Anne Notations

Thursday, December 22, 2005

Tree house

For a while it seemed we might actually have a year without a Christmas ... tree, that is. All of our holiday stuff was jammed in the back of the basement workshop room, marooned there by the flotsam -- tables, chairs, storage boxes, old books -- of the October flood that ruined the carpeting in our big main basement room.

Last Saturday I couldn't stand it. I moved some things, tugged at others, and began lifting out big Rubbermaid cartons of Christmas decorations. The jingle bells went on the front door; the strand of silver-clad angels was looped over the top of the ornate wall mirror in the front hall.
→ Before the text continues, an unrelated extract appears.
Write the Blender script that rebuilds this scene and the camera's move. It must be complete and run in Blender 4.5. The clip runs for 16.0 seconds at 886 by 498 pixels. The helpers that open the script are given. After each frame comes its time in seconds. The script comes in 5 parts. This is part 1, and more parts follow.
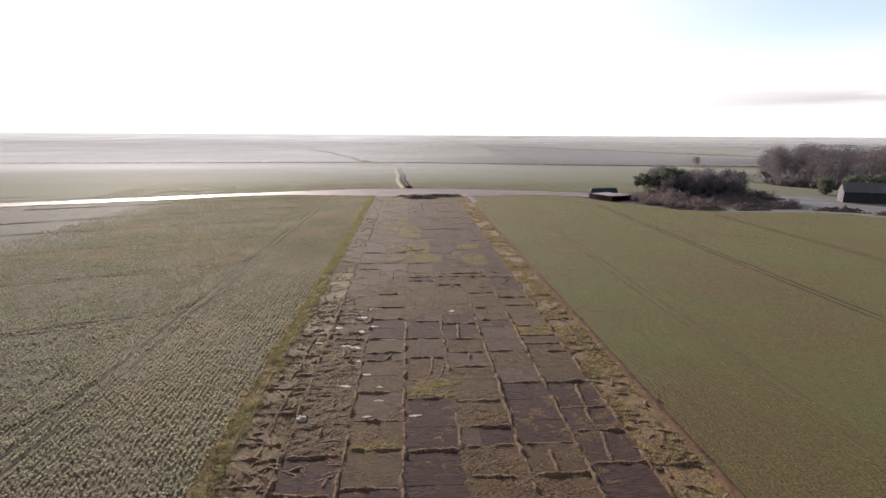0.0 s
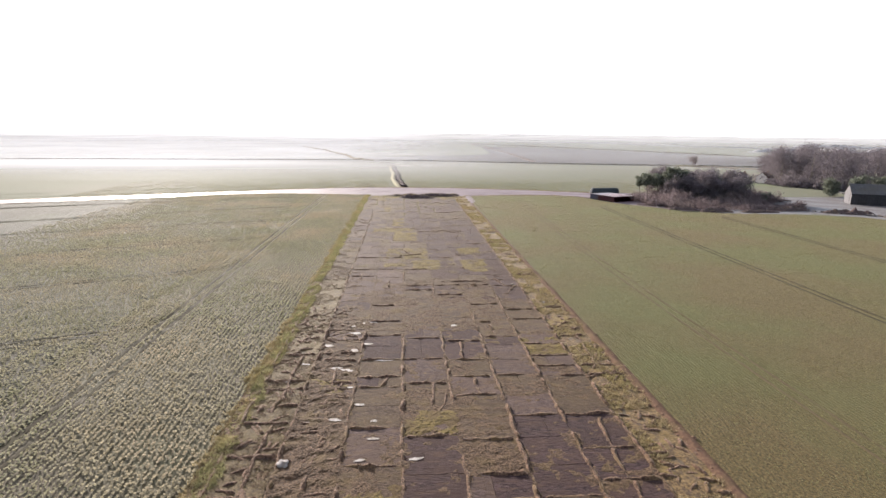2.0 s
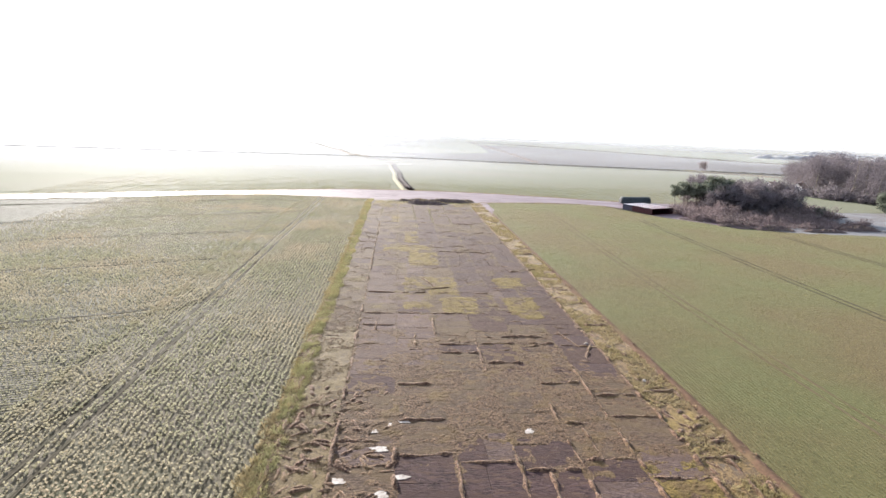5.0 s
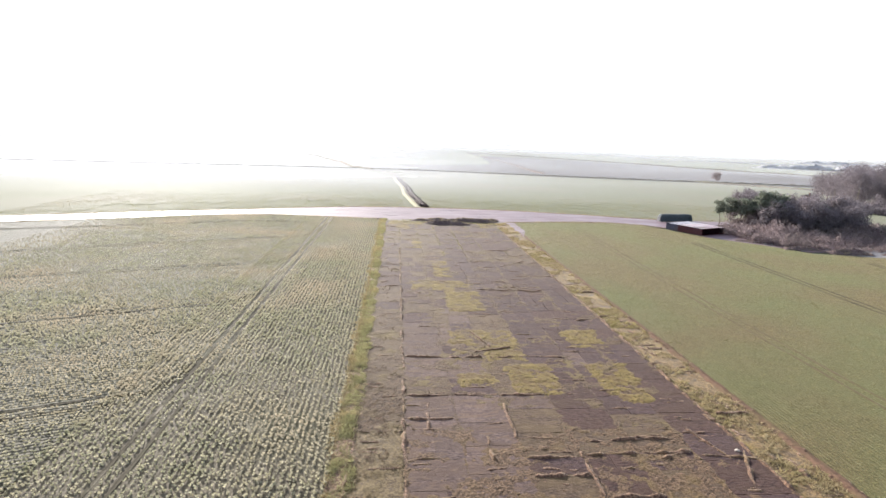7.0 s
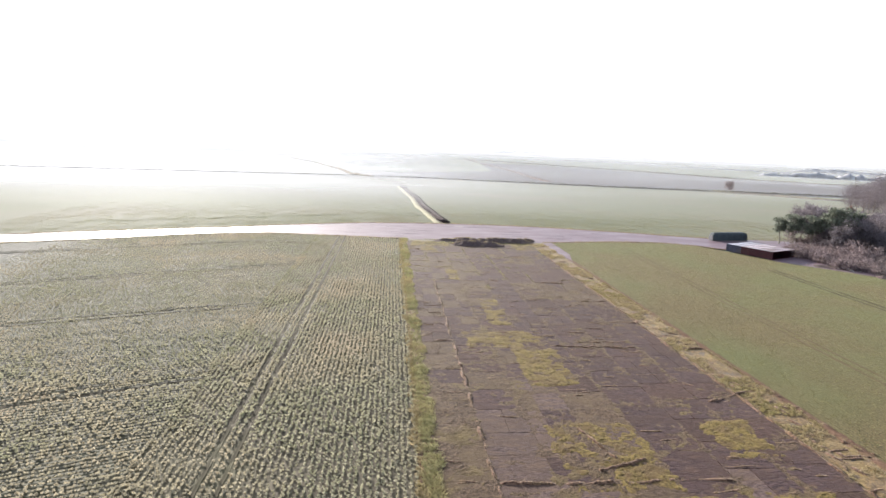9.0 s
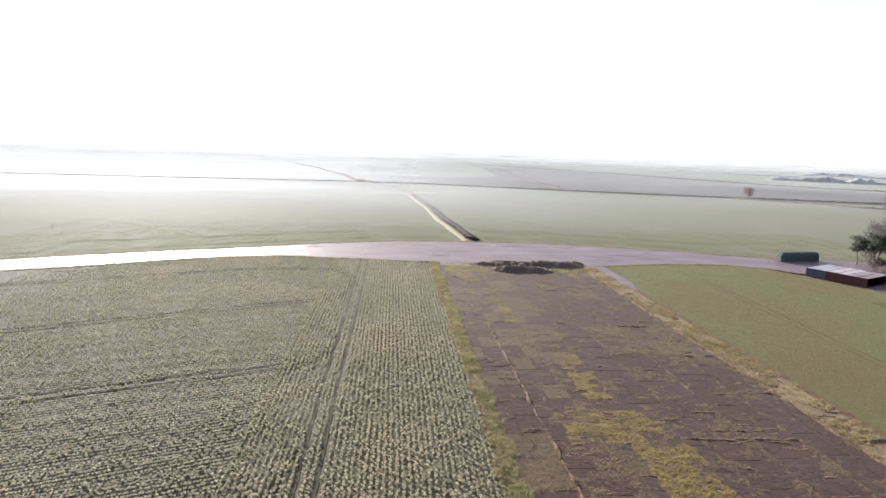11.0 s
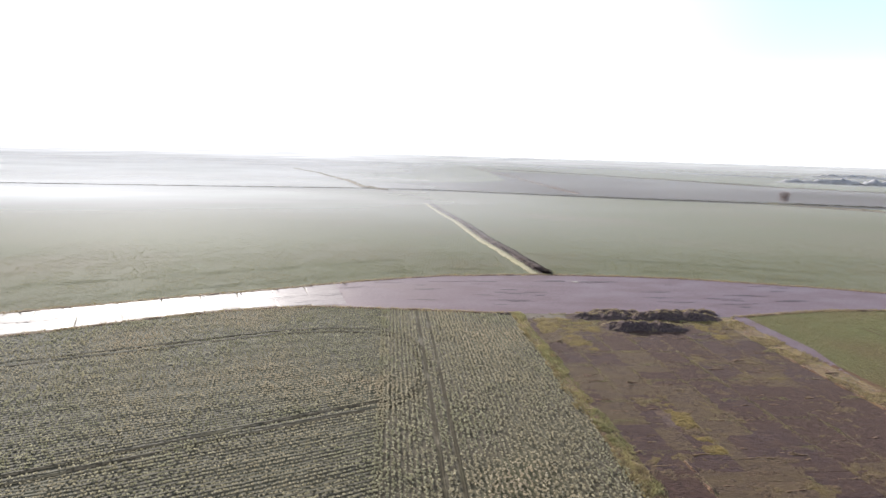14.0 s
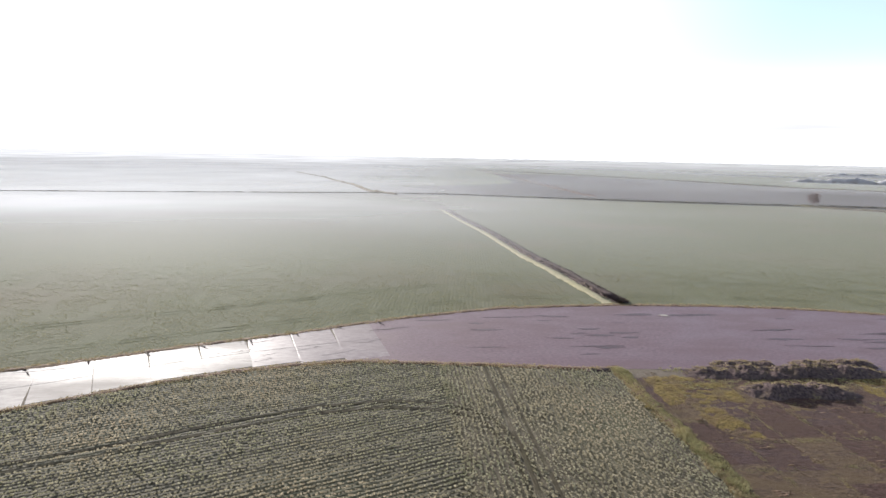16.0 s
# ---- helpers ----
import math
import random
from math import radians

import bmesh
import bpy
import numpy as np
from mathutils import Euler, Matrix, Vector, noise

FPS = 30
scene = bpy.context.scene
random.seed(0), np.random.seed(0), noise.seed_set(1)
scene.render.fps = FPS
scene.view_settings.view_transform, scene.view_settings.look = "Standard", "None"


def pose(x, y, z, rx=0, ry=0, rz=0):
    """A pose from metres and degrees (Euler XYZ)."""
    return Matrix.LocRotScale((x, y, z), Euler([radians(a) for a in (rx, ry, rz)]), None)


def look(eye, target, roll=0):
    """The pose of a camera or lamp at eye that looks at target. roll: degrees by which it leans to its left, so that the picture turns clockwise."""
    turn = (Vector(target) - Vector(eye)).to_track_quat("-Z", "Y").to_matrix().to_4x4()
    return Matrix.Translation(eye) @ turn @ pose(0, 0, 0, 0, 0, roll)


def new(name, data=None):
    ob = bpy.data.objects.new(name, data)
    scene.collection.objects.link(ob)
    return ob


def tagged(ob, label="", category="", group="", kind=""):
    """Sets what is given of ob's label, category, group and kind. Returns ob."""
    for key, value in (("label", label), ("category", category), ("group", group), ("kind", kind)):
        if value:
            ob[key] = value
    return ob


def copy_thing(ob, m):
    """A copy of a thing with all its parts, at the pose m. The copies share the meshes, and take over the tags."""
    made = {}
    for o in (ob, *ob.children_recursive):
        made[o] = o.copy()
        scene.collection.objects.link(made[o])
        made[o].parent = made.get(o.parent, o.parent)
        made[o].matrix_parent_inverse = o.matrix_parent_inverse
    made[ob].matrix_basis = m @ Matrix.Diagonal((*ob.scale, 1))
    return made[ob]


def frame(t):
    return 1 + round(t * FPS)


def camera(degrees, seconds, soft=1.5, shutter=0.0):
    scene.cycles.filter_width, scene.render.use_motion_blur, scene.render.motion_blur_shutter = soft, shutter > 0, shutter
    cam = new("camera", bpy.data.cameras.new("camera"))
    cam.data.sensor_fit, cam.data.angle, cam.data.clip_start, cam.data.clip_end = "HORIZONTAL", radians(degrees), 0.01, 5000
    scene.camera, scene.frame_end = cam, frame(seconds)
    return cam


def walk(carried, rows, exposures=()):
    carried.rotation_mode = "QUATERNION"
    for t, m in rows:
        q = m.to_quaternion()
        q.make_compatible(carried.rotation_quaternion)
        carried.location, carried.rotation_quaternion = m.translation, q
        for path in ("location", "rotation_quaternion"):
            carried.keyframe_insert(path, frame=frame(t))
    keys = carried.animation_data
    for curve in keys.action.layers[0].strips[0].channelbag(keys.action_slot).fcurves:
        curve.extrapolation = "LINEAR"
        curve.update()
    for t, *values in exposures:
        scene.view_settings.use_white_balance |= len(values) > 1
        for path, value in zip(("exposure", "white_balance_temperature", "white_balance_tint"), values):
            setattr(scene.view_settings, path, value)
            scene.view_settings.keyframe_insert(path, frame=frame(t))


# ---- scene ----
cam = camera(78.3, 16.0)
PATH = [
    (0, (0.203, -7.046, 30.061), (0.32, -5.094, 29.646), 0.3),
    (0.5, (0.092, -5.977, 29.956), (0.214, -4.026, 29.534), 0.4),
    (1, (0.043, -4.256, 29.949), (0.169, -2.304, 29.532), 0.4),
    (1.5, (-0.118, -1.688, 29.94), (0.015, 0.265, 29.527), 0.5),
    (2, (-0.411, 1.683, 29.892), (-0.272, 3.633, 29.469), 0.7),
    (2.5, (-0.834, 5.799, 29.87), (-0.69, 7.741, 29.411), 0.8),
    (3, (-1.476, 10.525, 29.855), (-1.329, 12.465, 29.394), 1.0),
    (3.5, (-2.428, 15.726, 29.857), (-2.277, 17.668, 29.401), 1.2),
    (4, (-3.715, 21.235, 29.816), (-3.554, 23.177, 29.365), 1.6),
    (4.2, (-4.28, 23.612, 29.808), (-4.12, 25.555, 29.361), 2.1),
    (6.3, (-10.672, 49.856, 29.444), (-10.497, 51.807, 29.038), 2.2),
    (6.5, (-11.369, 52.418, 29.438), (-11.197, 54.37, 29.036), 2.1),
    (7, (-13.351, 58.917, 29.512), (-13.176, 60.87, 29.118), 2.0),
    (7.5, (-15.418, 65.345, 29.58), (-15.237, 67.299, 29.19), 2.2),
    (8, (-17.597, 72.054, 29.678), (-17.412, 74.009, 29.294), 2.2),
    (8.5, (-19.889, 78.974, 29.756), (-19.698, 80.929, 29.378), 2.2),
    (9, (-22.088, 85.935, 29.858), (-21.894, 87.891, 29.486), 2.2),
    (9.2, (-22.891, 88.599, 29.901), (-22.699, 90.555, 29.534), 2.0),
    (11.5, (-32.338, 116.682, 31.295), (-32.145, 118.641, 30.939), 2.1),
    (12, (-34.645, 123.377, 31.432), (-34.45, 125.336, 31.079), 1.9),
    (12.5, (-36.902, 130.581, 31.583), (-36.706, 132.541, 31.233), 1.8),
    (13, (-39.17, 138.107, 31.748), (-38.976, 140.067, 31.399), 1.8),
    (13.5, (-41.609, 145.803, 31.894), (-41.411, 147.763, 31.545), 1.8),
    (14, (-44.044, 153.458, 32.026), (-43.847, 155.418, 31.68), 1.7),
    (14.5, (-46.362, 160.808, 32.119), (-46.165, 162.769, 31.775), 1.5),
    (15, (-48.488, 168.047, 32.183), (-48.295, 170.008, 31.84), 1.4),
    (15.5, (-50.65, 175.142, 32.205), (-50.453, 177.102, 31.861), 1.4),
    (16, (-52.874, 182.174, 32.243), (-52.683, 184.136, 31.904), 1.2),
]
walk(cam, [(t, look(eye, target, roll)) for t, eye, target, roll in PATH],
     exposures=[(0.0, 1.02, 6850, 15), (1.0, 1.28, 6750, 14), (2.5, 1.8, 6600, 13), (4.0, 2.1, 6450, 11), (7.0, 2.12, 6350, 10), (9.0, 1.97, 6350, 10),
                (12.5, 1.64, 6350, 10), (16.0, 1.36, 6350, 10)])

# ---- light ----
SUN_AZ, SUN_EL = radians(-24), radians(17)      # azimuth from +Y towards +X
world = bpy.data.worlds.new("sky")
scene.world = world
world.use_nodes = True
wn, wl = world.node_tree.nodes, world.node_tree.links
sky = wn.new("ShaderNodeTexSky")
sky.sky_type = "NISHITA"
sky.sun_disc = False
sky.sun_elevation, sky.sun_rotation = SUN_EL, SUN_AZ
sky.air_density, sky.dust_density, sky.ozone_density, sky.altitude = 1.0, 0.15, 1.5, 80
wn["Background"].inputs["Strength"].default_value = 1.0
dim = wn.new("ShaderNodeVectorMath")            # clear sky
dim.operation = "SCALE"
dim.inputs["Scale"].default_value = 0.09
wl.new(sky.outputs["Color"], dim.inputs[0])
wc = wn.new("ShaderNodeTexCoord")
ws = wn.new("ShaderNodeSeparateXYZ")
wl.new(wc.outputs["Generated"], ws.inputs["Vector"])
wm = wn.new("ShaderNodeMapping")                # flat streaks of cloud
wm.inputs["Scale"].default_value = (1.5, 1.5, 32)
wl.new(wc.outputs["Generated"], wm.inputs["Vector"])
cloud = wn.new("ShaderNodeTexNoise")
cloud.inputs["Scale"].default_value, cloud.inputs["Detail"].default_value = 1.7, 5
wl.new(wm.outputs["Vector"], cloud.inputs["Vector"])
sun_dir = Vector((math.sin(SUN_AZ) * math.cos(SUN_EL), math.cos(SUN_AZ) * math.cos(SUN_EL), math.sin(SUN_EL)))


def span(source, low, high, start, end, smooth=True):
    """A ramp from start to end while the source goes from low to high."""
    r = wn.new("ShaderNodeMapRange")
    if smooth:
        r.interpolation_type = "SMOOTHSTEP"
    r.inputs["From Min"].default_value, r.inputs["From Max"].default_value = low, high
    r.inputs["To Min"].default_value, r.inputs["To Max"].default_value = start, end
    wl.new(source, r.inputs["Value"])
    return r.outputs["Result"]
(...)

Later, Michael brought up the tree itself in all its fake-green glory, and installed it in the living room next to Mom's old slantfront desk. It took me more than two days to decorate it. Now our tree is radiant (see pic, above).

An artificial tree was not my first choice, but it is an acceptable compromise that we agreed on several years ago after Michael had sawn and whittled the trunk of a live tree one too many times in a maddening attempt to fit it into the metal stand. Our high-end permanent tree looks fine, and our days of sticky pine pitch and prickly dropped needles are over. Alas, banished also is that sharp balsam scent that wrinkles your nose when you walk into the house, not to mention the endearing imperfections of a natural tree. Who could forget the fir we selected at a tree farm in Little Compton (c. 1979) that was so crooked and hunched, we nicknamed it "Quasimodo"?

Whether freshly cut or whisked out of storage, a Christmas tree is magic for me. I like to sit in the living room at night with all the lights off except the tree lights and a flickering candle, listening to soft Yule music on the stereo. The Druids were onto something, and I appreciate that the earthy dark mystery of an evergreen has been linked for several centuries now with our celebration of the holy Child's birth in a bed of straw.

And I thank the Christmas tree for inspiring e.e. cummings to write this sweet, lyrical poem.

Drawing by Walter Feldman


little tree
little silent Christmas tree
you are so little
you are more like a flower

who found you in the green forest
and were you very sorry to come away?
see i will comfort you
because you smell so sweetly

i will kiss your cool bark
and hug you safe and tight
just as your mother would,
only don't be afraid

look the spangles
that sleep all the year in a dark box
dreaming of being taken out and allowed to shine,
the balls the chains red and gold the fluffy threads,

put up your little arms
and i'll give them all to you to hold
every finger shall have its ring
and there won't a single place dark or unhappy

then when you're quite dressed
you'll stand in the window for everyone to see
and how they'll stare!
oh but you'll be very proud

and my little sister and i will take hands
and looking up at our beautiful tree
we'll dance and sing
"Noel Noel"

To all who celebrate the day: I wish you a bright and happy Christmas.


  • Beautiful pic of the tree! I'm so inspired now, I'm going to put my tree on my blog! Thanks!

    And I loved the poem!!!! Merry Christmas!